I need clarification on the arbitrary decision that is made to decide when light will be on.
According to the explanation in the book by Kenneth Rosen on Discreet Mathematics and Its Applications:
Question:
Sometimes light fixtures are controlled by more than one switch. Circuits need to be designed so that flipping any one of the switches for the fixture turns the light on when it is off and turns the light off when it is on. Design circuits that accomplish this when there are two switches and when there are three switches.
Explanation:
Let x = 1 when the first switch is closed and x = 0 when it is open, and let y = 1 when the second switch is closed and y = 0 when it is open. Let F(x, y) = 1 when the light is on and F(x, y) = 0 when it is off. We can arbitrarily decide that the light will be on when both switches are closed, so that F(1, 1) = 1. This determines all the other values of F. When one of the two switches is opened, the light goes off, so F(1, 0) = F(0, 1) = 0. When the other switch is also opened, the light goes on, so F(0, 0) = 1. Note that F(x,y) = xy + $\bar x$$\bar y$
As far as I understood, the values that the function F(x,y) will take depends on the arbitrary decision that is made to decide when light will be on.

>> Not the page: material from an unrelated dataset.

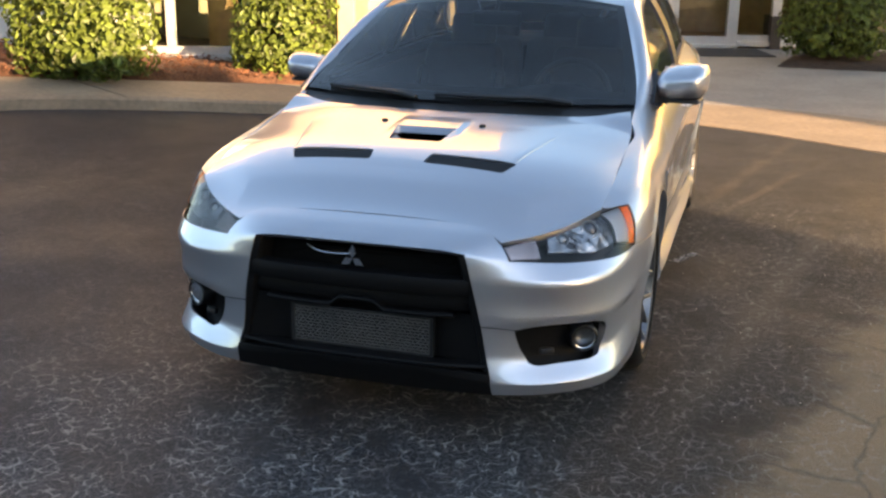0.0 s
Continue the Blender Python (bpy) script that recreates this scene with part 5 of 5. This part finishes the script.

Is it also correct to make an arbitrary decision about when the light will be off and then follow the same logic as given in the explanation in the book to design a circuit?
ATTEMPTS:
Considering the case with only on switch:
If we consider a negative logic and a light fixture controlled by only one switch, we can let x = 0 when the switch is closed and x = 1 when the switch is open. Also, let F(x) = 1 when the light is on and F(x) = 0 when it is off. We can arbitrarily decide that the light will be on when switch is closed, which happens when x = 0. Therefore the light goes on when F(0) = 1. This determines the other value of F. When switch is opened the light goes off, so F(1) = 0.
I suppose this logic will work.
Considering the case with two switches:
Can we also arbitrarily decide that the light will be off when both switches are open so that F(0,0) = 0? If Yes, this determines all other values of F. When one of the two switches is closed, the light goes on, so F(1,0) = F(0,1) = 1. When the other switch is also closed, the light goes off, so F(1,1) = 0.
Note that F(x,y) = $\bar x$y + x$\bar y$.
The circuit in this case will be different from the one given in the explanation in the book because the boolean expressions are different in the two cases, i.e, this boolean expression is different from the one in the explanation given in the book for two switch case. Will this circuit function as required?
Can we also arbitrarily decide that the light will be on when one switch is off and the other is on and then follow the same logic as given in the explanation in the book to design a circuit?